The mental states that we are maintaining and strengthening here Buddhism calls “the beautiful mental factors.” Cultivating seeing what is good, being grateful and appreciative, giving appropriate praise and celebration of others, always choosing to be generous rather than mean, focusing on what has been done well and not all on the less good seem to me to embody these beautiful mental factors – and they certainly make the heart feel good!
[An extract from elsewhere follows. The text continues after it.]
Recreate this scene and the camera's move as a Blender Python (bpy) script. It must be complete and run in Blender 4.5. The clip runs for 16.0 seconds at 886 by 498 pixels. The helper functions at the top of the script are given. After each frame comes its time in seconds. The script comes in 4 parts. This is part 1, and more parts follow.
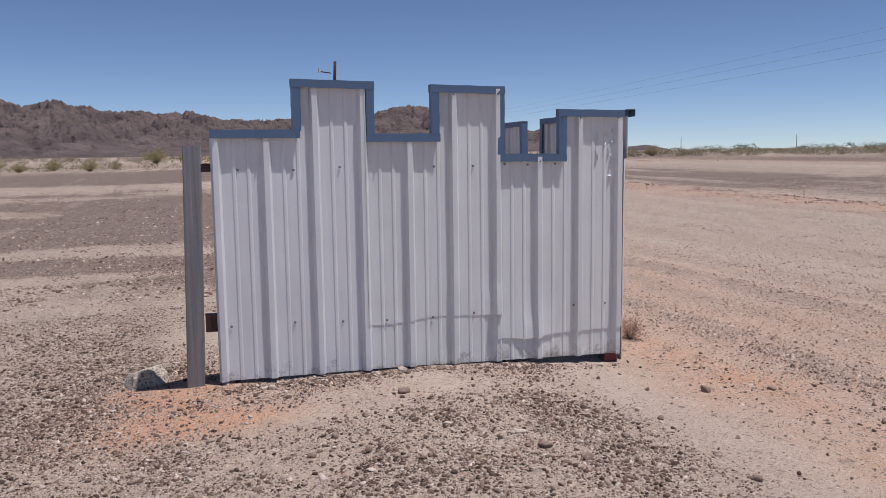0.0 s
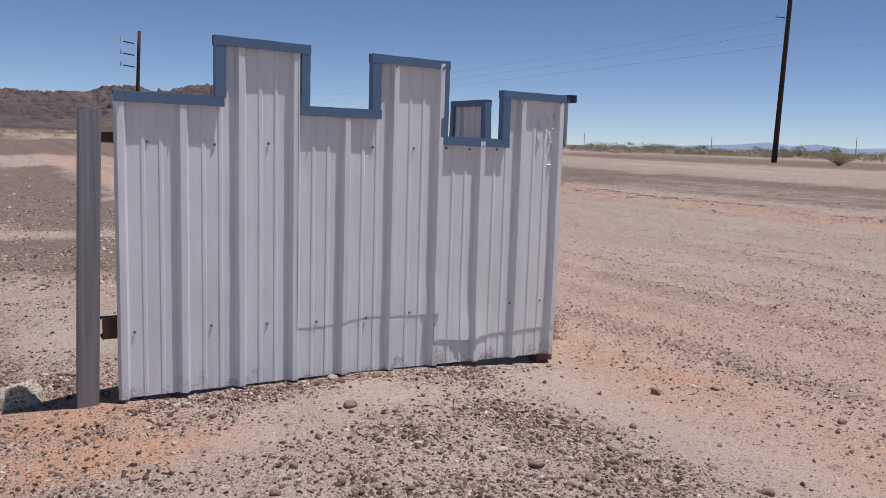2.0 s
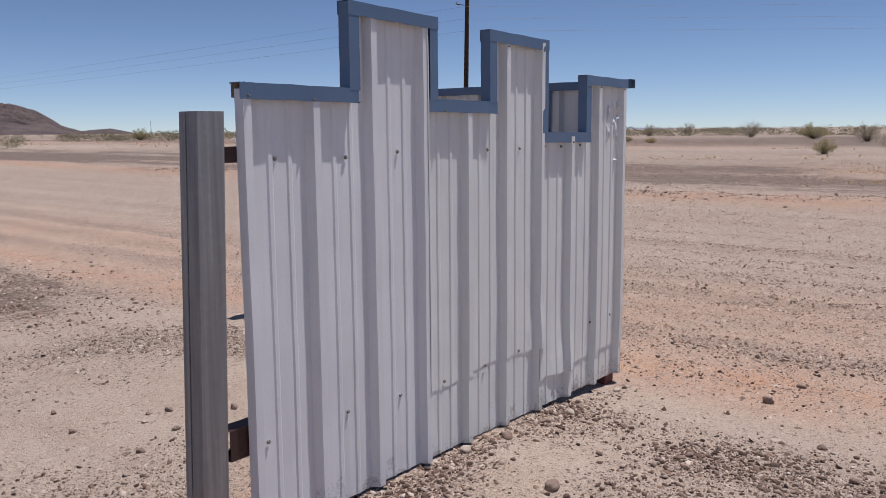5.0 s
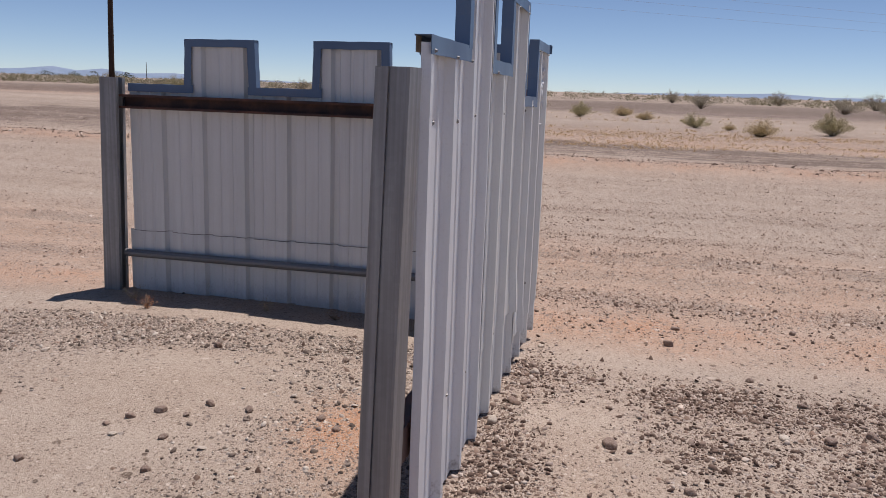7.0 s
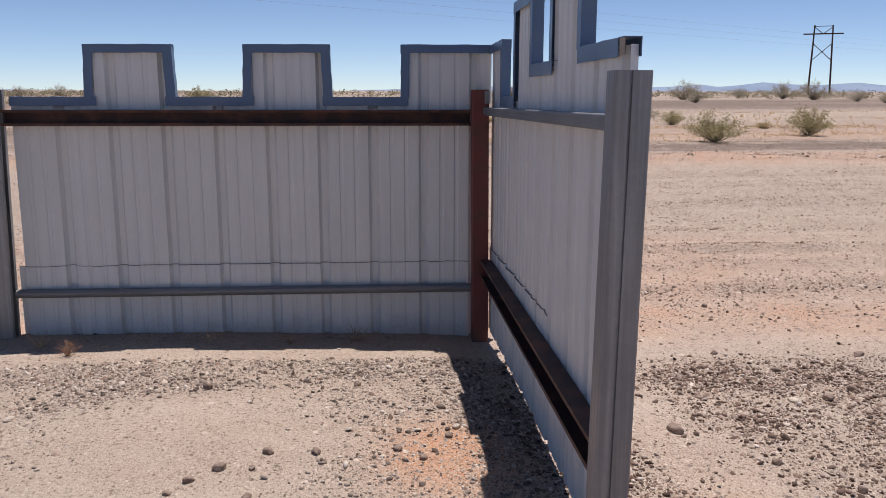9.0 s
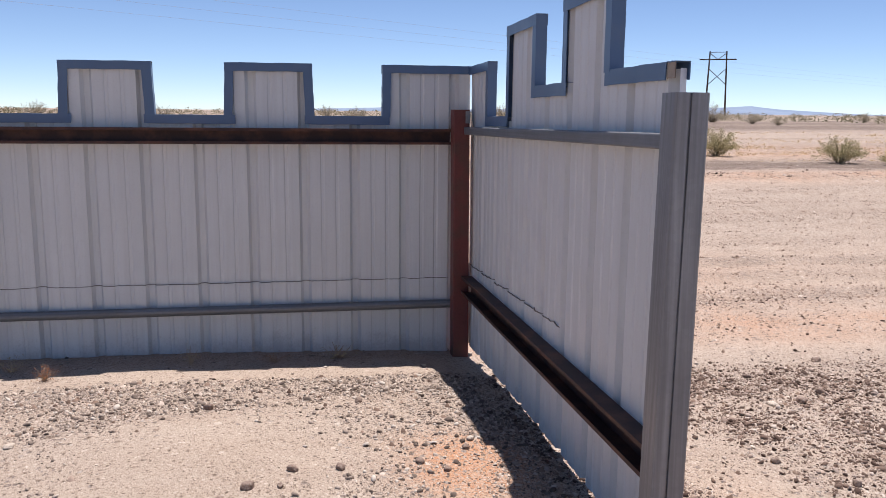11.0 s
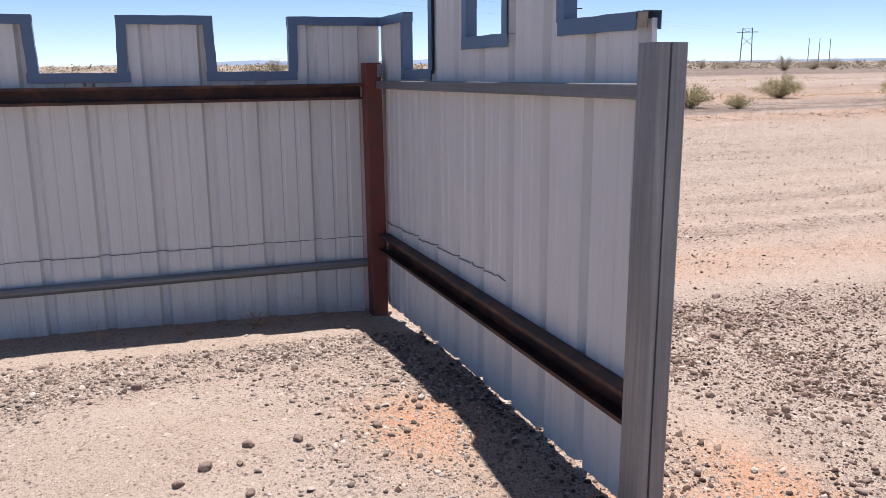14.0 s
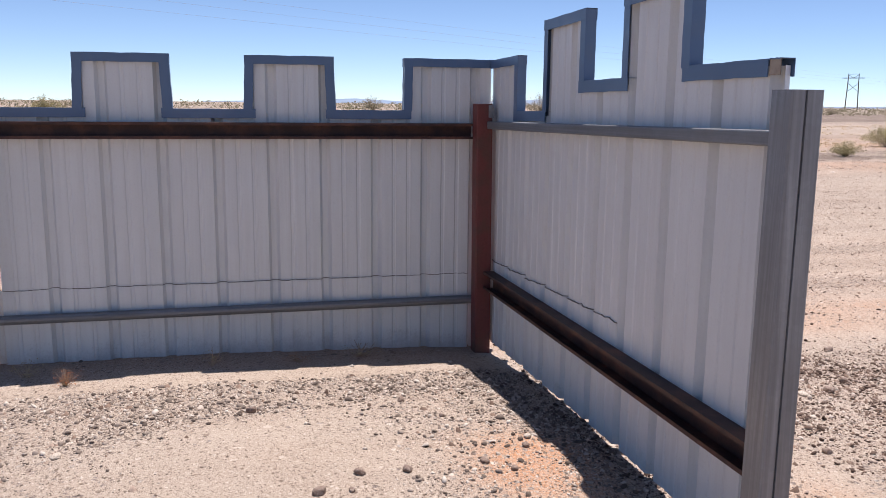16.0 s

And we need not be perfect, it’s all in the practice …. and practice … and practice …


Right Effort from the non-dual perspective

Throughout these notes we have periodically drifted into a very different perspective that is the view of those schools of Buddhism – Dzogchen, Mahamudra and maybe Zen – that may be called ‘non-dual’. This is a huge subject but one of the key aspects is that of resting in a state of awareness that is not partitioned into subject and object – hence ‘non-dual’. We have explored this amongst ourselves through the ‘doing nothing’ meditations. Plainly the notion of ‘effort’ here cannot be the same as the highly effortful practices we have been describing above – so what else could it mean? I suggest that effort in this context could describe being mindfully aware of when resting in non-dual awareness fades back into ordinary awareness and this then requires the intention to enter it again. Thus in the context of the Doing Nothing meditation, when we notice we have begun to try to control, alter or improve our experience, that is, when we are no longer doing nothing, in that moment of mindfulness it requires a small momentary effort to let the doing go and return to the effortless non-doing of the practice.